All
too typically, the constructive work lately done in this country by
the left has been co-opted in a self-defeating way by their radicals.
I applaud the mostly peaceful “Black Lives Matter” protests of
recent weeks. After decades of inexcusable mistreatment of black
people at the hands of police, white America (including me) has
finally begun to wake up to the injustice of the situation
I
understand and can relate to people wanting to remove Confederate
monuments or wanting to rename military bases named after Confederate
generals. The Confederates were enemies
of this country and killed American
soldiers. We may as well name an army base after Hitler or one of
his henchmen.
To
the extent that people believe it represents their heritage – for
starters, the Confederacy isn't a heritage. As the meme goes, it
wasn't like hundreds of years of Irish heritage in which generations
of your family occupied a land and built a culture. It was five
years of rebellion against America. That's what the Confederate flag
represents. The lifestyle that rebellion defended was built upon the
ownership of other human beings – a lifestyle that was objectively
wrong and was rightly stamped out. To those who want to propagate
the canard that the Civil War was about “state's rights” –
sorry, those rights were first and foremost about owning other human
beings and were therefore illegitimate.
That
having been said, if the radical left wants to destroy statues of Washington or Jefferson (as they have), their strategy is misguided.

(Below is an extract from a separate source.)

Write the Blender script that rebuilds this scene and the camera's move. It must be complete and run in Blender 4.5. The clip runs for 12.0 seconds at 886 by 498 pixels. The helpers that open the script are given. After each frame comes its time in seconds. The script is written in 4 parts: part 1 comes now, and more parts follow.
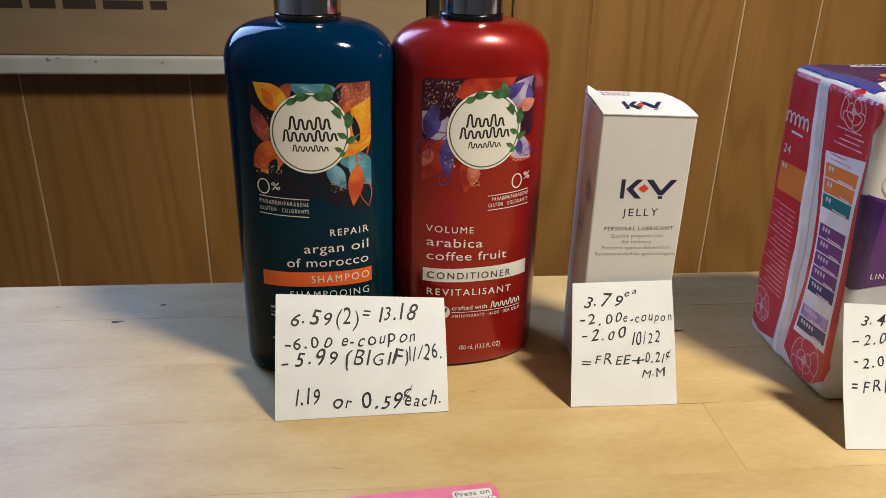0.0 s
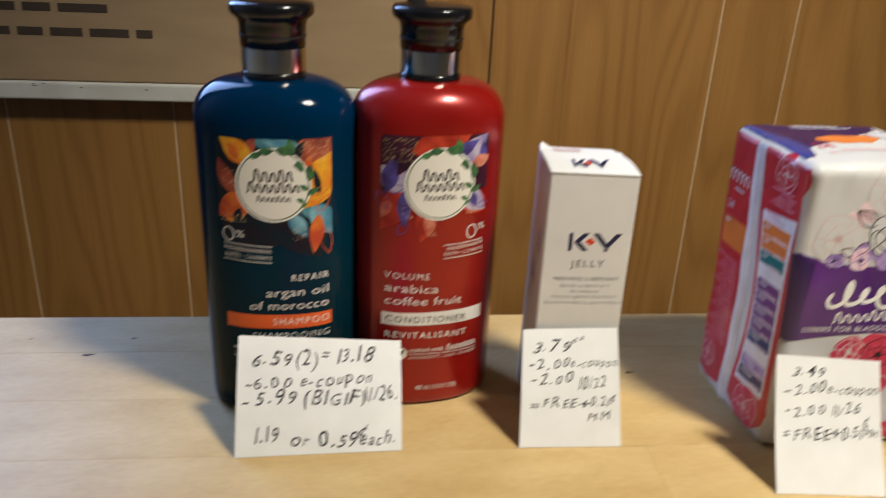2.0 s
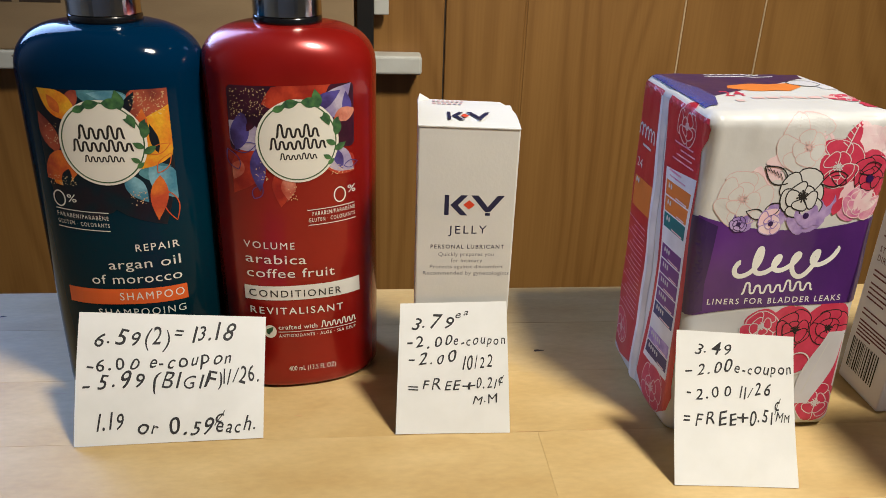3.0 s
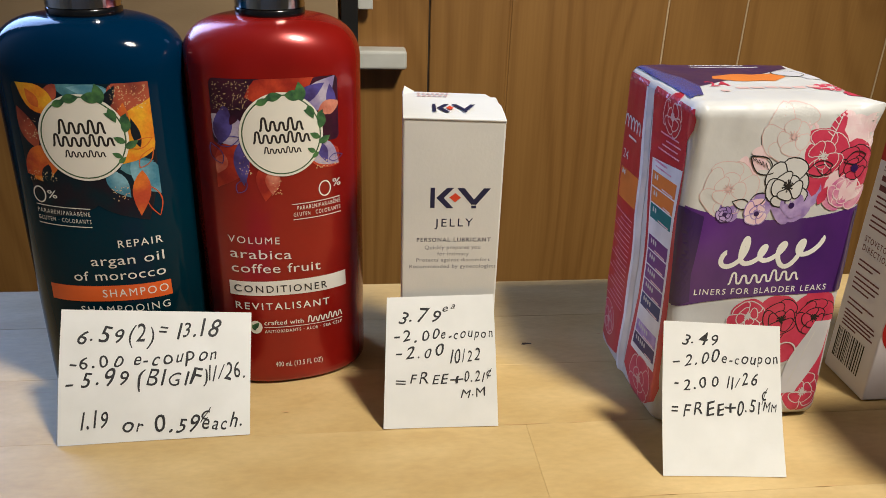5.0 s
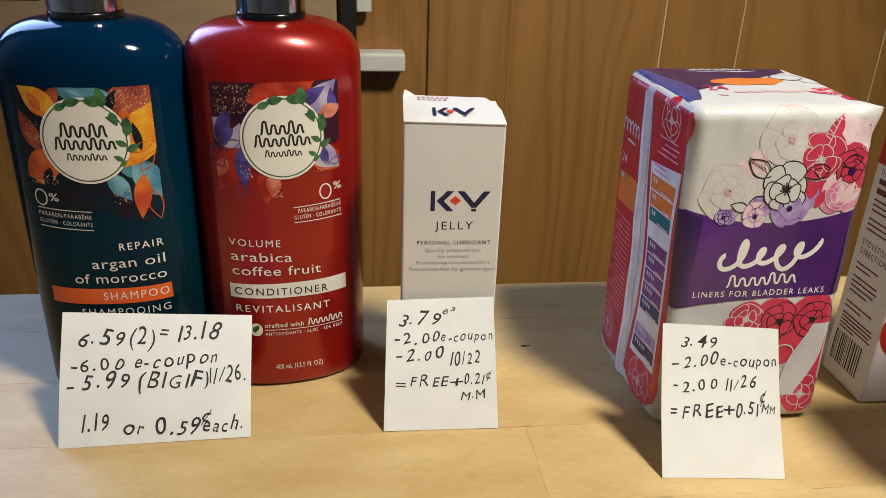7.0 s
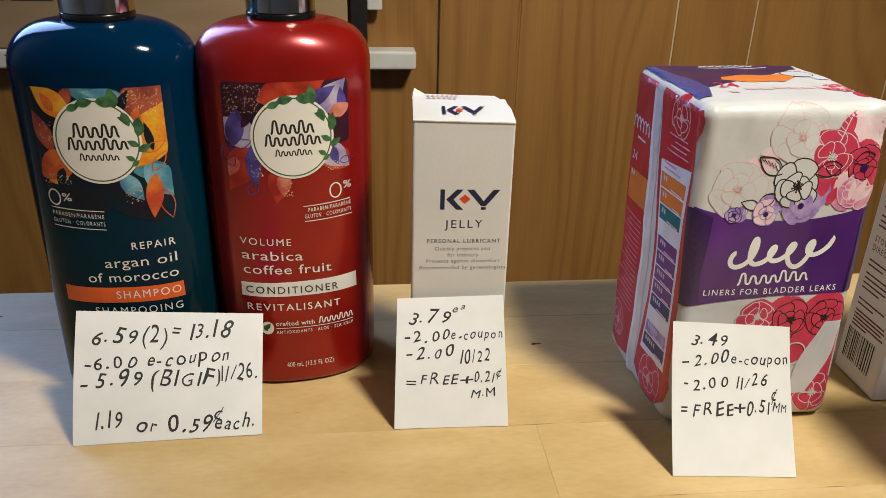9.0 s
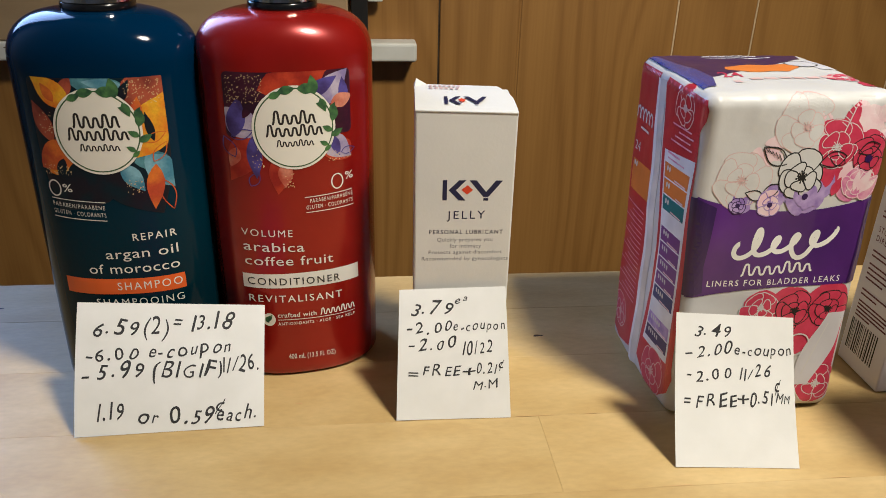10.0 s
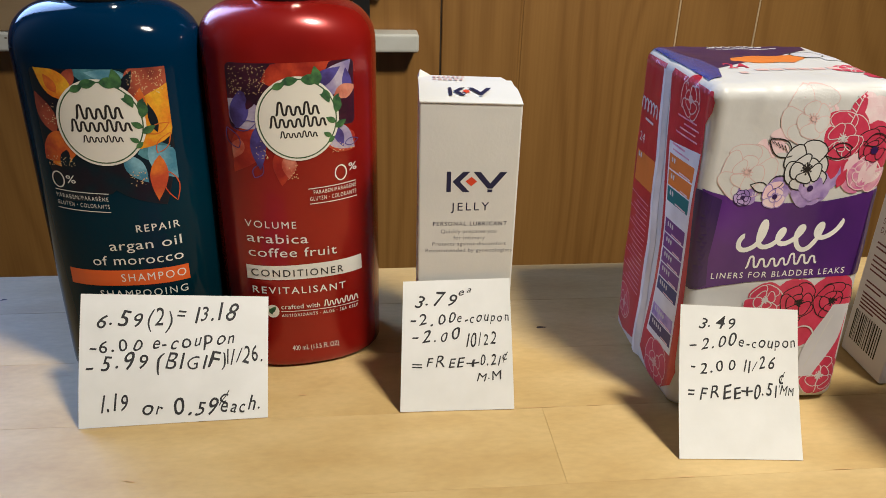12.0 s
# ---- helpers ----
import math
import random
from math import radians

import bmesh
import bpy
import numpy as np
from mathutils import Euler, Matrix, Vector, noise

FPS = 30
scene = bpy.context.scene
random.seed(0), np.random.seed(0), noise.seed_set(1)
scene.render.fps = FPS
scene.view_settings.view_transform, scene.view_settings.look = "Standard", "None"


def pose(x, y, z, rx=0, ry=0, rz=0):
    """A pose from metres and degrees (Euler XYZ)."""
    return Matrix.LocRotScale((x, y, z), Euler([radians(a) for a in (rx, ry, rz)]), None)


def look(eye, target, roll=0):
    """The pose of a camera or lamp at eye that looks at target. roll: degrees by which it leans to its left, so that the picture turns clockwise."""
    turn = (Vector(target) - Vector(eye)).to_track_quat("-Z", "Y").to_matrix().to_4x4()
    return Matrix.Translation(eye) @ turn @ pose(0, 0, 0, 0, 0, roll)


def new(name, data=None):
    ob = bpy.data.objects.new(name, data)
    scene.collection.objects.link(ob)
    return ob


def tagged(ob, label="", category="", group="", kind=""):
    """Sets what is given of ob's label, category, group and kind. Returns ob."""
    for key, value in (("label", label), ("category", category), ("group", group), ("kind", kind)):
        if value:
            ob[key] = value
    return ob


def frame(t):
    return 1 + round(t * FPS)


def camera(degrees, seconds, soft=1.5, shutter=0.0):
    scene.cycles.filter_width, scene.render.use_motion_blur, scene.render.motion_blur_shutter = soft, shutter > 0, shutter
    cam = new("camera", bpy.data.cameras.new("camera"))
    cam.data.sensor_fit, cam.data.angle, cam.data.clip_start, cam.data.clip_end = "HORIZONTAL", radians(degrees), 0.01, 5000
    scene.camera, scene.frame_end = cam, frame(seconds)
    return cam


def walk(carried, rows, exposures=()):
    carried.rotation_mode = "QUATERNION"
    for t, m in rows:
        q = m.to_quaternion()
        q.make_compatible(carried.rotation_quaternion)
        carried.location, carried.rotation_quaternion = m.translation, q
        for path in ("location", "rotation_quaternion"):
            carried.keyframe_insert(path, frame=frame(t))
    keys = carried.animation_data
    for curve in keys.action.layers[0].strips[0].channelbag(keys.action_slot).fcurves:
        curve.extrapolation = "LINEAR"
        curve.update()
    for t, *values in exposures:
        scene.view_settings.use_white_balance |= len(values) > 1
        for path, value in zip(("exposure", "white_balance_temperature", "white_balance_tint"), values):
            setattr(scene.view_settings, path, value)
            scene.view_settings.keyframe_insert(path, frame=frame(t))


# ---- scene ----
cam = camera(58.8, 12.0, soft=0.85, shutter=0.5)
# seconds, eye, yaw, pitch, roll
ROWS = [
    (0.0, 0.0009, -0.0001, 0.9566, -5.37, -24.20, -1.31),
    (0.5, 0.0048, -0.0023, 0.9564, -4.69, -23.96, -1.02),
    (1.0, 0.0059, -0.0030, 0.9561, -4.68, -23.83, -0.98),
    (1.5, 0.0073, -0.0035, 0.9581, -4.38, -23.91, -0.63),
    (2.0, 0.0143, -0.0115, 0.9774, -5.62, -23.09, -2.60),
    (2.2, 0.0280, -0.0077, 0.9884, -6.99, -24.99, -3.54),
    (2.5, 0.0636, 0.0024, 0.9772, -6.69, -25.46, -2.76),
    (3.0, 0.0789, 0.0154, 0.9597, -5.03, -24.67, -1.89),
    (5.0, 0.0793, 0.0164, 0.9578, -6.12, -24.90, -1.79),
    (5.5, 0.0802, 0.0158, 0.9585, -6.03, -24.75, -1.74),
    (6.0, 0.0788, 0.0158, 0.9585, -6.18, -24.75, -1.82),
    (6.5, 0.0784, 0.0161, 0.9582, -6.33, -24.90, -1.95),
    (7.0, 0.0780, 0.0155, 0.9587, -6.30, -24.76, -1.87),
    (9.0, 0.0789, 0.0150, 0.9596, -5.55, -25.01, -1.38),
    (9.5, 0.0788, 0.0154, 0.9592, -5.54, -25.12, -1.33),
    (10.0, 0.0781, 0.0158, 0.9580, -5.56, -25.46, -1.35),
    (10.5, 0.0778, 0.0165, 0.9577, -5.54, -26.06, -1.35),
    (11.0, 0.0776, 0.0168, 0.9573, -5.52, -26.10, -1.36),
    (11.5, 0.0772, 0.0168, 0.9582, -5.49, -26.17, -1.33),
    (12.0, 0.0769, 0.0165, 0.9579, -5.49, -26.10, -1.36),
]
walk(cam, [(t, pose(x, y, z, 90 + pitch, roll, yaw)) for t, x, y, z, yaw, pitch, roll in ROWS],
     [(0.0, 0.05), (1.5, 0.05), (2.5, 0.05), (3.2, -0.01), (5.0, -0.04), (12.0, -0.06)])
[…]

Yes, those men owned slaves. But one has to look at the long
continuum of human freedom and accomplishment to gain proper
perspective. Of course they had flaws. But on that continuum, they
marked nodes of advancement that brought us to such enlightenment as
we have today. One can't pretend that they can be held to a standard
of perfection that they only began to understand in their own time.
What we should try to realize – without convicting our forebears
with modern values they can't have fully understood – is that
without their contributions, we wouldn't have the values we so
cavalierly assume would be ours without them.